• INSTRUCTIONS TO FOLLOW:
Go through the listing and set it down exactly, leaving out its pictures.

• GIVEN INFORMATION:
◇ ◇ ◇ ◇

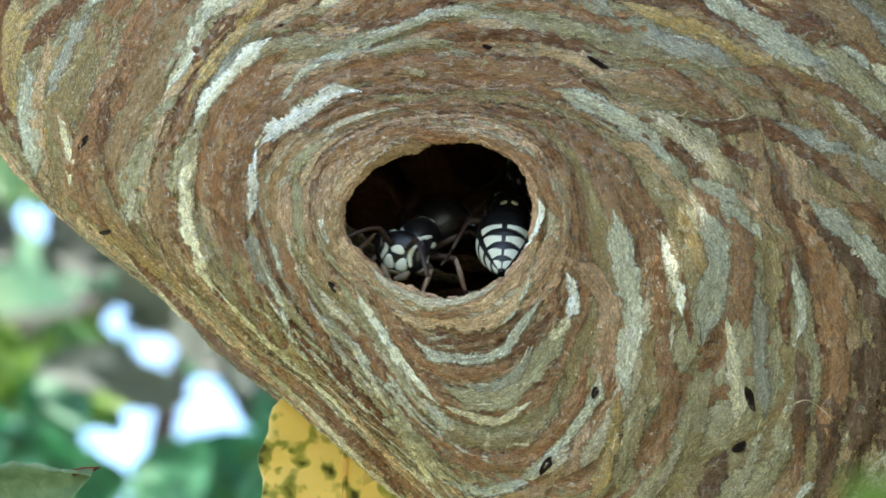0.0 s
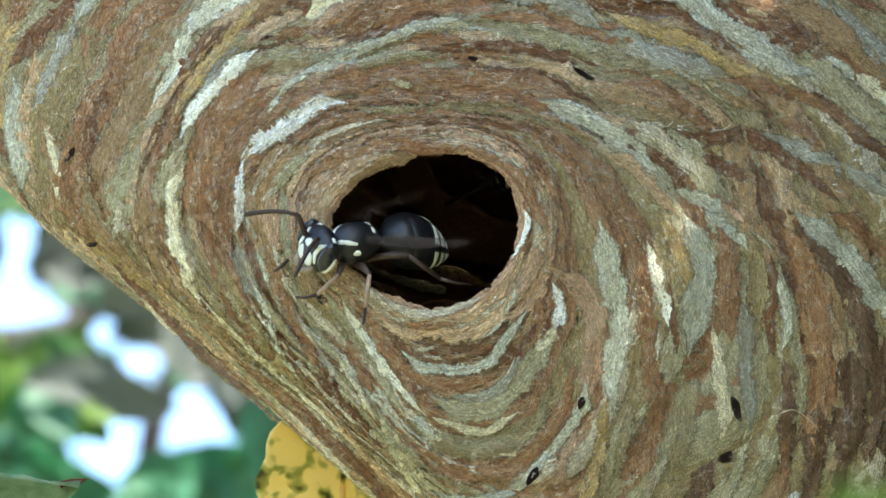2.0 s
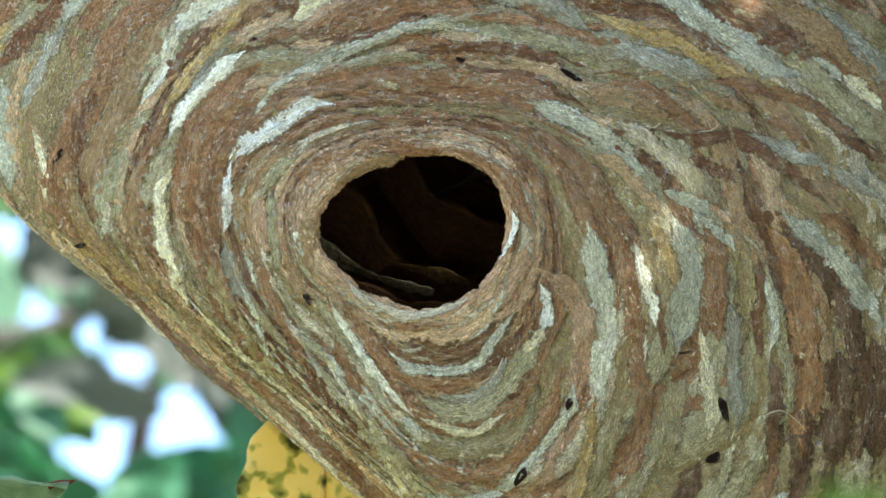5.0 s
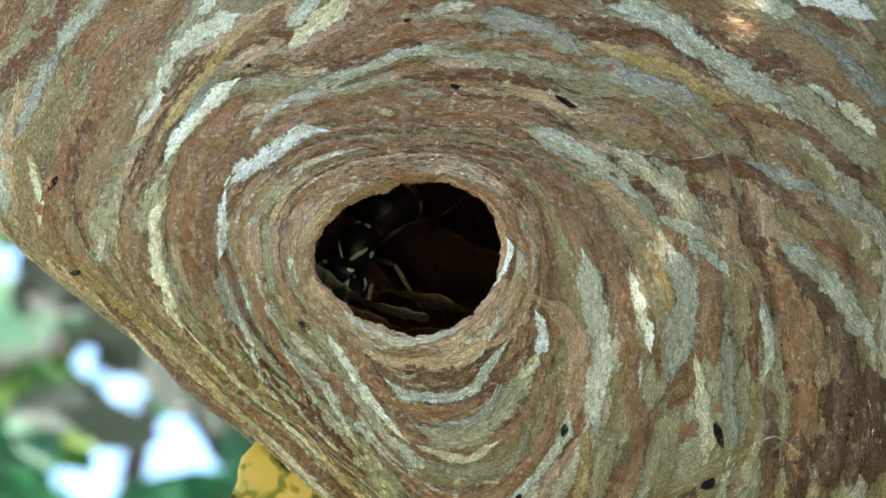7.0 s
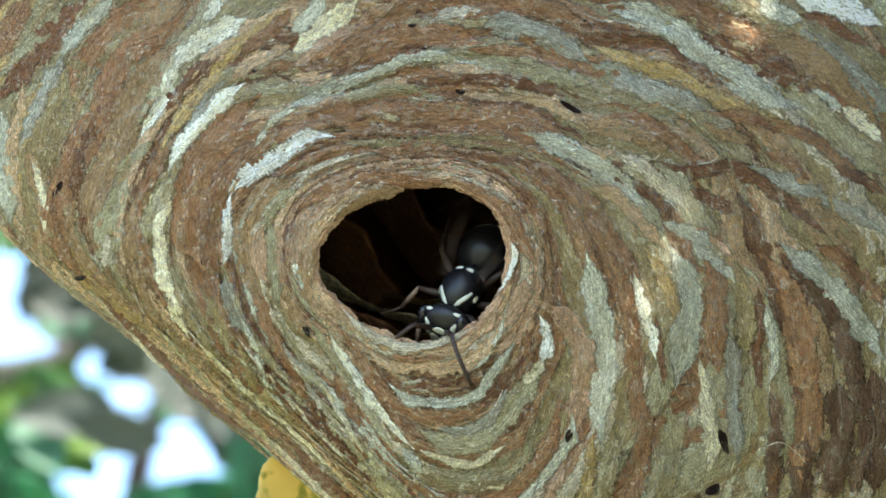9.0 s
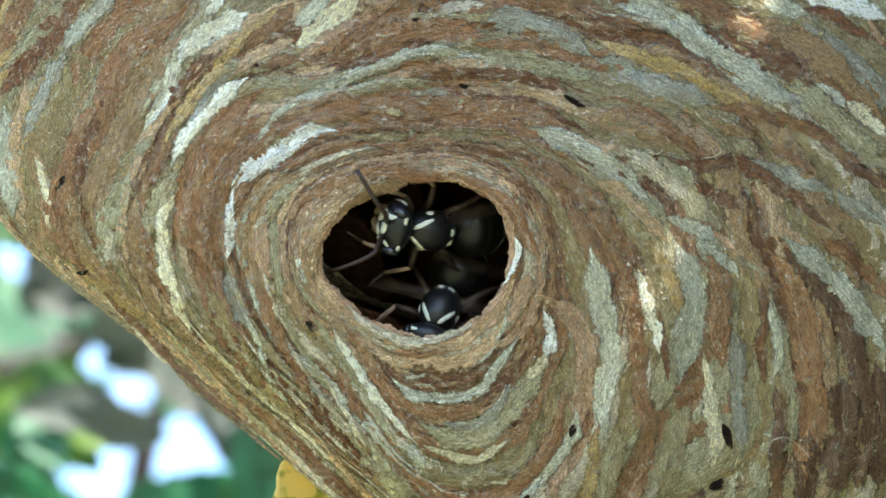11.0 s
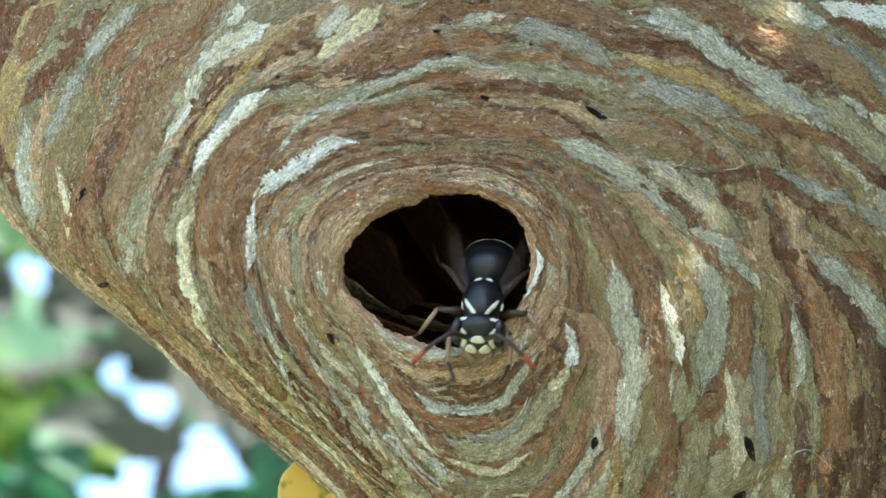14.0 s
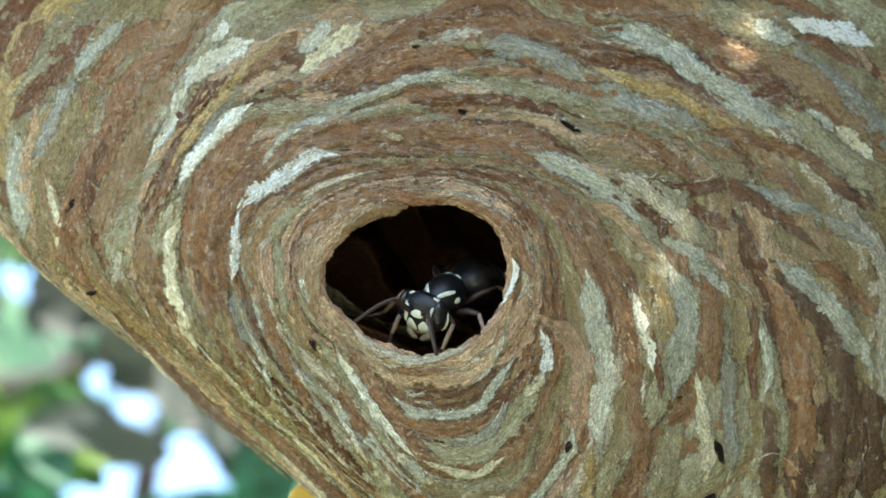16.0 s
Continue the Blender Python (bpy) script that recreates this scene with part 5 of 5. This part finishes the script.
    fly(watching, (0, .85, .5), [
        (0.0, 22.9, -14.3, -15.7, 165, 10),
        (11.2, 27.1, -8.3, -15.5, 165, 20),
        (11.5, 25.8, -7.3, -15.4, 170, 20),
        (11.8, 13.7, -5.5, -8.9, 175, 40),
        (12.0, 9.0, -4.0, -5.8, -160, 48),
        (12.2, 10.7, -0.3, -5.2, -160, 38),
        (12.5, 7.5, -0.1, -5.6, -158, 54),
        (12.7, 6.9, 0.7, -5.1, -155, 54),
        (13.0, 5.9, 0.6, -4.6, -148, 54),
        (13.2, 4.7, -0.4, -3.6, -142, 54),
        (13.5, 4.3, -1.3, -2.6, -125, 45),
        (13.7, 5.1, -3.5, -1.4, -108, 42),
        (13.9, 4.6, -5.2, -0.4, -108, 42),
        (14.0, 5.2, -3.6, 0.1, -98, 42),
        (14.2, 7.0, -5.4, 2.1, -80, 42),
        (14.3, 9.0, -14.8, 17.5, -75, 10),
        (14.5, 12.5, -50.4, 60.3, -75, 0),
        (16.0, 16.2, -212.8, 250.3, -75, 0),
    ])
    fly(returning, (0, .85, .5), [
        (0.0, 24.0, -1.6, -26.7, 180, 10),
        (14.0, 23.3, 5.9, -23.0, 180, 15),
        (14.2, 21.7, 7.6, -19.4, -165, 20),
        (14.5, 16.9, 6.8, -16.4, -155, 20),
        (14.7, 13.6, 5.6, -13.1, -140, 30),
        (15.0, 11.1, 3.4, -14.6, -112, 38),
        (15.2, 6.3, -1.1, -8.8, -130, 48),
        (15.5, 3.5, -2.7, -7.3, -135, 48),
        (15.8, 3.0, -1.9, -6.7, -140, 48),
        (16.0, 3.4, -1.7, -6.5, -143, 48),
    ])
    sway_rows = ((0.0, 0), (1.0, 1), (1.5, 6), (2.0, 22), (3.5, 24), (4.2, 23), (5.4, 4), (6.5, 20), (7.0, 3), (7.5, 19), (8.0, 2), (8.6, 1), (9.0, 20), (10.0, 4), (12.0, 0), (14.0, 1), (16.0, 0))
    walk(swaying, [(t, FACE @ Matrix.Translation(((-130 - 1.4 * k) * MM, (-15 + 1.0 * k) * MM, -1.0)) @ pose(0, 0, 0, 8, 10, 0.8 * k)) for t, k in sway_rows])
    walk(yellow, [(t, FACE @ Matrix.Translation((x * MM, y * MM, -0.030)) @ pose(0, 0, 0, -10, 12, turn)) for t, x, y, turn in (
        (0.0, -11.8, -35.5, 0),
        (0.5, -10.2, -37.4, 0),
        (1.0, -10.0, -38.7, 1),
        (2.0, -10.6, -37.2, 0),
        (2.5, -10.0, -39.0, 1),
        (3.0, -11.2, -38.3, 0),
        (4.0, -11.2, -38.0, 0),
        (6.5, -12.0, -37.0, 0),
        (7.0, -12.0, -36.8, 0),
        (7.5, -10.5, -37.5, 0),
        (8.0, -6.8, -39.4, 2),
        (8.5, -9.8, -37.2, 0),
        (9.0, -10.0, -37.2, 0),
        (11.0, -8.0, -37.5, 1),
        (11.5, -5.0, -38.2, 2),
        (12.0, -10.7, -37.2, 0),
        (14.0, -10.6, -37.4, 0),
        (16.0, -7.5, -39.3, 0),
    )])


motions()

◇ ◇ ◇ ◇

• RESULT OF THE EXERCISE:
0.0 s
2.0 s
5.0 s
7.0 s
9.0 s
11.0 s
14.0 s
16.0 s
Continue the Blender Python (bpy) script that recreates this scene with part 5 of 5. This part finishes the script.
    fly(watching, (0, .85, .5), [
        (0.0, 22.9, -14.3, -15.7, 165, 10),
        (11.2, 27.1, -8.3, -15.5, 165, 20),
        (11.5, 25.8, -7.3, -15.4, 170, 20),
        (11.8, 13.7, -5.5, -8.9, 175, 40),
        (12.0, 9.0, -4.0, -5.8, -160, 48),
        (12.2, 10.7, -0.3, -5.2, -160, 38),
        (12.5, 7.5, -0.1, -5.6, -158, 54),
        (12.7, 6.9, 0.7, -5.1, -155, 54),
        (13.0, 5.9, 0.6, -4.6, -148, 54),
        (13.2, 4.7, -0.4, -3.6, -142, 54),
        (13.5, 4.3, -1.3, -2.6, -125, 45),
        (13.7, 5.1, -3.5, -1.4, -108, 42),
        (13.9, 4.6, -5.2, -0.4, -108, 42),
        (14.0, 5.2, -3.6, 0.1, -98, 42),
        (14.2, 7.0, -5.4, 2.1, -80, 42),
        (14.3, 9.0, -14.8, 17.5, -75, 10),
        (14.5, 12.5, -50.4, 60.3, -75, 0),
        (16.0, 16.2, -212.8, 250.3, -75, 0),
    ])
    fly(returning, (0, .85, .5), [
        (0.0, 24.0, -1.6, -26.7, 180, 10),
        (14.0, 23.3, 5.9, -23.0, 180, 15),
        (14.2, 21.7, 7.6, -19.4, -165, 20),
        (14.5, 16.9, 6.8, -16.4, -155, 20),
        (14.7, 13.6, 5.6, -13.1, -140, 30),
        (15.0, 11.1, 3.4, -14.6, -112, 38),
        (15.2, 6.3, -1.1, -8.8, -130, 48),
        (15.5, 3.5, -2.7, -7.3, -135, 48),
        (15.8, 3.0, -1.9, -6.7, -140, 48),
        (16.0, 3.4, -1.7, -6.5, -143, 48),
    ])
    sway_rows = ((0.0, 0), (1.0, 1), (1.5, 6), (2.0, 22), (3.5, 24), (4.2, 23), (5.4, 4), (6.5, 20), (7.0, 3), (7.5, 19), (8.0, 2), (8.6, 1), (9.0, 20), (10.0, 4), (12.0, 0), (14.0, 1), (16.0, 0))
    walk(swaying, [(t, FACE @ Matrix.Translation(((-130 - 1.4 * k) * MM, (-15 + 1.0 * k) * MM, -1.0)) @ pose(0, 0, 0, 8, 10, 0.8 * k)) for t, k in sway_rows])
    walk(yellow, [(t, FACE @ Matrix.Translation((x * MM, y * MM, -0.030)) @ pose(0, 0, 0, -10, 12, turn)) for t, x, y, turn in (
        (0.0, -11.8, -35.5, 0),
        (0.5, -10.2, -37.4, 0),
        (1.0, -10.0, -38.7, 1),
        (2.0, -10.6, -37.2, 0),
        (2.5, -10.0, -39.0, 1),
        (3.0, -11.2, -38.3, 0),
        (4.0, -11.2, -38.0, 0),
        (6.5, -12.0, -37.0, 0),
        (7.0, -12.0, -36.8, 0),
        (7.5, -10.5, -37.5, 0),
        (8.0, -6.8, -39.4, 2),
        (8.5, -9.8, -37.2, 0),
        (9.0, -10.0, -37.2, 0),
        (11.0, -8.0, -37.5, 1),
        (11.5, -5.0, -38.2, 2),
        (12.0, -10.7, -37.2, 0),
        (14.0, -10.6, -37.4, 0),
        (16.0, -7.5, -39.3, 0),
    )])


motions()